Então a minha responsabilidade como cineasta é mostrar a verdade: a favela é poesia, a favela é afeto, a favela tem graça, a favela tem resistência, sabe? E isso falta na cinematografia brasileira, né? Eu acho que existe uma escassez nesse lugar.
A minha história percorre esse lugar da narrativa com afeto, porque eu senti um grupo de adolescentes que eram muito afetosos entre eles, isso é uma história real, né?
Não é uma mentira, é uma verossimilhança que está ali, latente. E eu acho que cada vez mais o povo brasileiro e a favela precisam desse respeito na nossa dramaturgia, e acredito muito que, nós que vivemos esse lugar, conseguimos fazer com que essa visibilidade obtenha avanços.
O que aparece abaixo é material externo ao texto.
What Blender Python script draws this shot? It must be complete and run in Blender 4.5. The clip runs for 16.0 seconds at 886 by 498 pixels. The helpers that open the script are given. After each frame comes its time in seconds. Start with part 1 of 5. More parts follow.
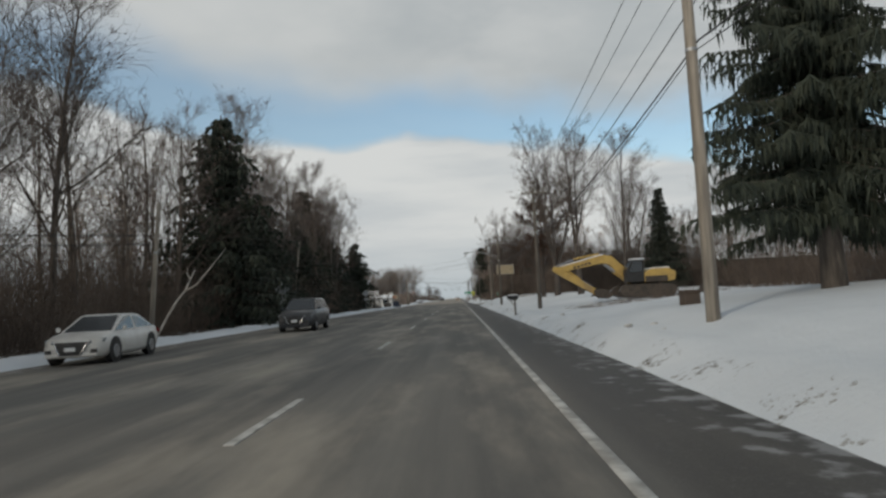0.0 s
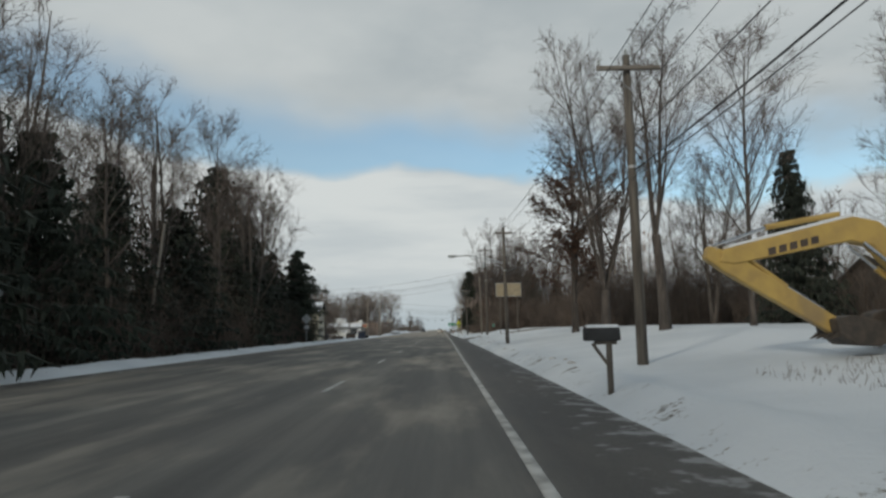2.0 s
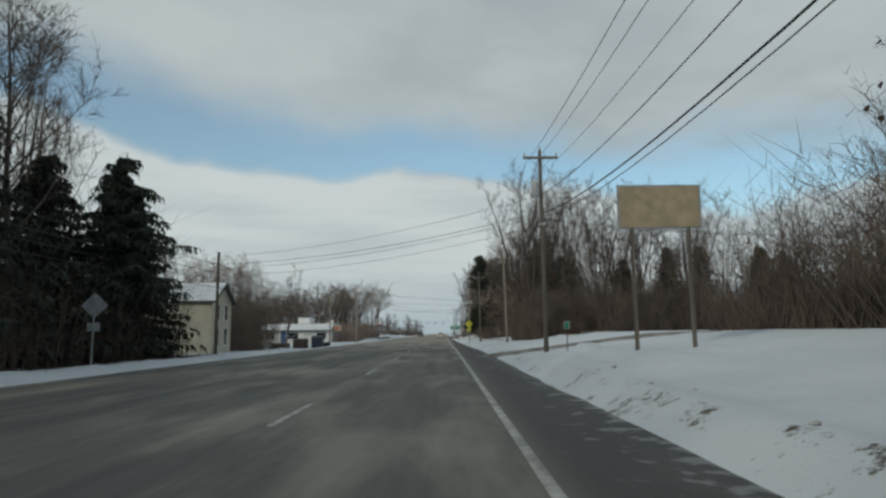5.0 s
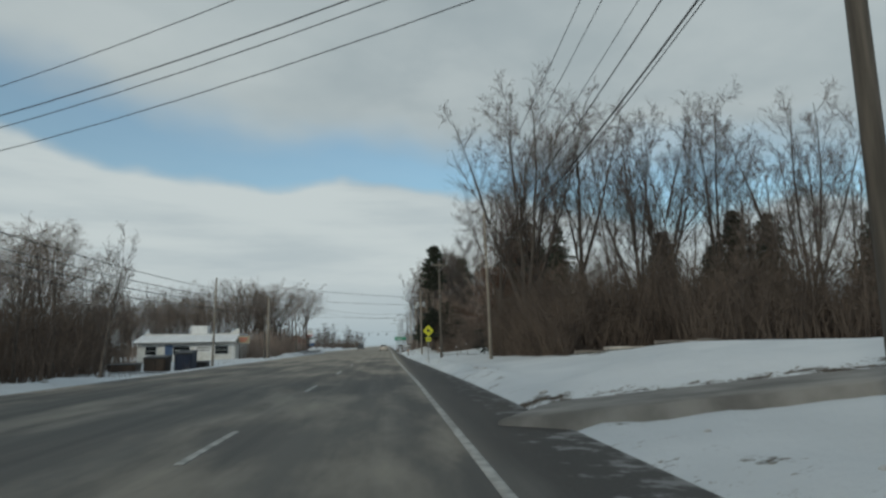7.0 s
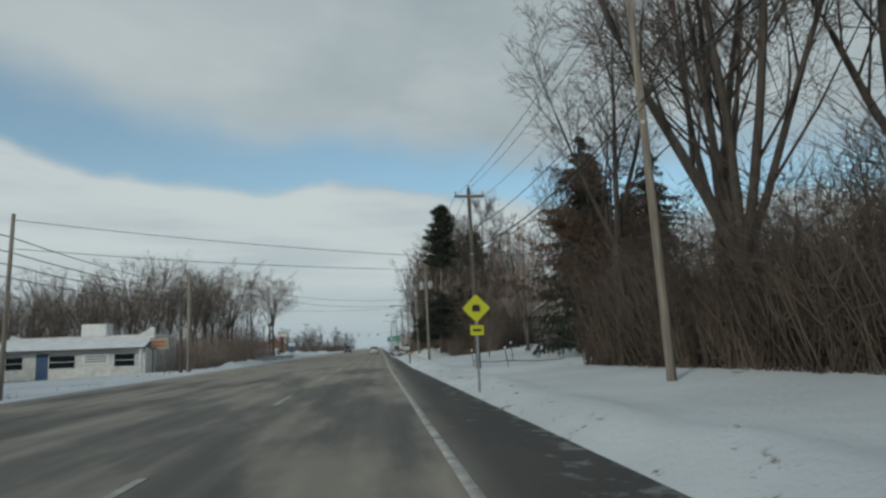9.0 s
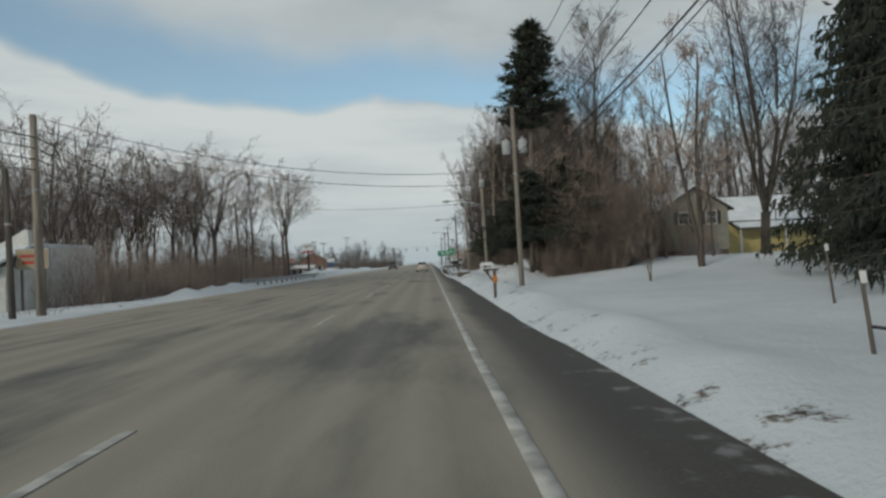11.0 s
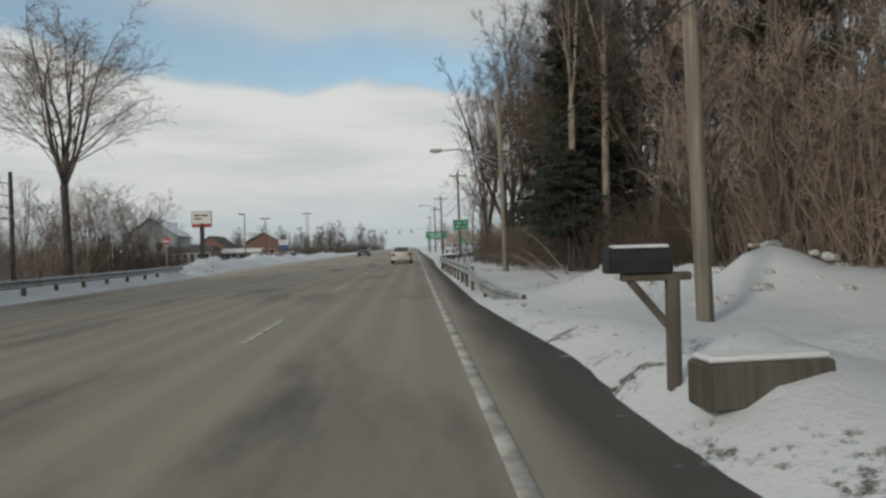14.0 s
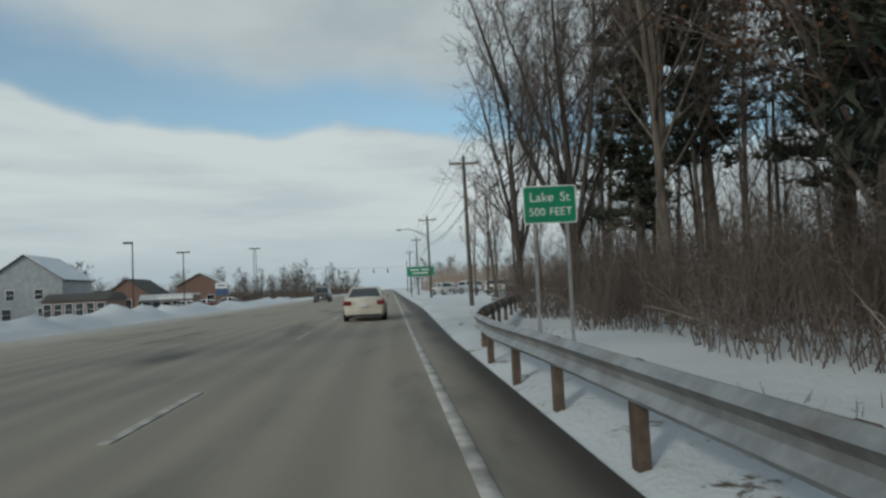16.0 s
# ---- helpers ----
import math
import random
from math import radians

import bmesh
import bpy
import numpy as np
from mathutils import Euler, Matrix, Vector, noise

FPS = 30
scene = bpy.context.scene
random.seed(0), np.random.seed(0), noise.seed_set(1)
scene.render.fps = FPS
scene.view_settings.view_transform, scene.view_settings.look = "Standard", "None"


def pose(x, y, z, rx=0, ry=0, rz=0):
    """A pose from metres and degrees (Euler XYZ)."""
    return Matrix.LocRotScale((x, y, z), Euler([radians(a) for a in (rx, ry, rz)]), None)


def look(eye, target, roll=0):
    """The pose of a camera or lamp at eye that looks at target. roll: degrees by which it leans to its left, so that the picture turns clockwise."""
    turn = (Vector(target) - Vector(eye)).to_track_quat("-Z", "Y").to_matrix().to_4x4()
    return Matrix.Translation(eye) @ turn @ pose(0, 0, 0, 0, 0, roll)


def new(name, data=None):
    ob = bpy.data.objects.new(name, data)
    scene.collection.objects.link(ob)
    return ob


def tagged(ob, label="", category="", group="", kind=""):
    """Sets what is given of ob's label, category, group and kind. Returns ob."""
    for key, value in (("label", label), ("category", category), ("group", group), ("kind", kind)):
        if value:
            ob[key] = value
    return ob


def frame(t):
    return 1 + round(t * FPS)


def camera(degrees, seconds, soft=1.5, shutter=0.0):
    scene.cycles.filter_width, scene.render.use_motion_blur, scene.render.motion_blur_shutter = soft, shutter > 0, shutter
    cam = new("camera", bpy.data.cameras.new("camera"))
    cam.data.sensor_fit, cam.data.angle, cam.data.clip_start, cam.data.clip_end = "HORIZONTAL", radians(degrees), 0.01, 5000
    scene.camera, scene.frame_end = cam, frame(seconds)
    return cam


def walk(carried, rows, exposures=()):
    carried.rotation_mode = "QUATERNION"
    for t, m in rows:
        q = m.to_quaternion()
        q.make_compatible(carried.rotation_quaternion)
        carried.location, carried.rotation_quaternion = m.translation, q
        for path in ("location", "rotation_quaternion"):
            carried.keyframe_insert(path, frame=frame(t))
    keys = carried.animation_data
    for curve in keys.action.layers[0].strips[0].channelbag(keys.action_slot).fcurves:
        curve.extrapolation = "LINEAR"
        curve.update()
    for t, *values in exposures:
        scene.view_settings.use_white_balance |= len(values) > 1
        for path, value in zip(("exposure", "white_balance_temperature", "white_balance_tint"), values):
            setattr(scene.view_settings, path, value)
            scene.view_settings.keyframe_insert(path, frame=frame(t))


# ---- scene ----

Para encerrar: quais filmes e cineastas você citaria como grandes influências em seu trabalho como diretor de cinema?
Olha, tem muitos filmes, né? Vou tentar sintetizar, porque gosto muito de misturar filmes e músicas como referências.
Acho que o pioneiro é Faça a Coisa Certa, do Spike Lee. Há séries também, como Atlanta, Euphoria, que possui uma linguagem pop, jovem e preta, e eu bebi muito dessa fonte para o Kasa Branca.
Há a presença feminina também, como Cafarnaum, da Nadine Labaki. São muitos os filmes que serviram como referência, eu consigo te falar alguns deles.
Mas falando em ancestralidade, eu vou te dizer que Kasa Branca é irmão do Marte Um, do Gabriel Martins, e assistindo ao filme dele, eu senti que a gente se conectou dentro de uma ancestralidade, nesse lugar da família preta, do sonho. Então, o Kasa Branca é da família do Marte Um também (risos).
Cria da favela do Vidigal, Luciano Vidigal é ator, roteirista, diretor de teatro e cinema. Estrelou 42 filmes e dirigiu um dos episódios do longa 5X Favela, exibido em Cannes. Kasa Branca é seu primeiro longa-metragem.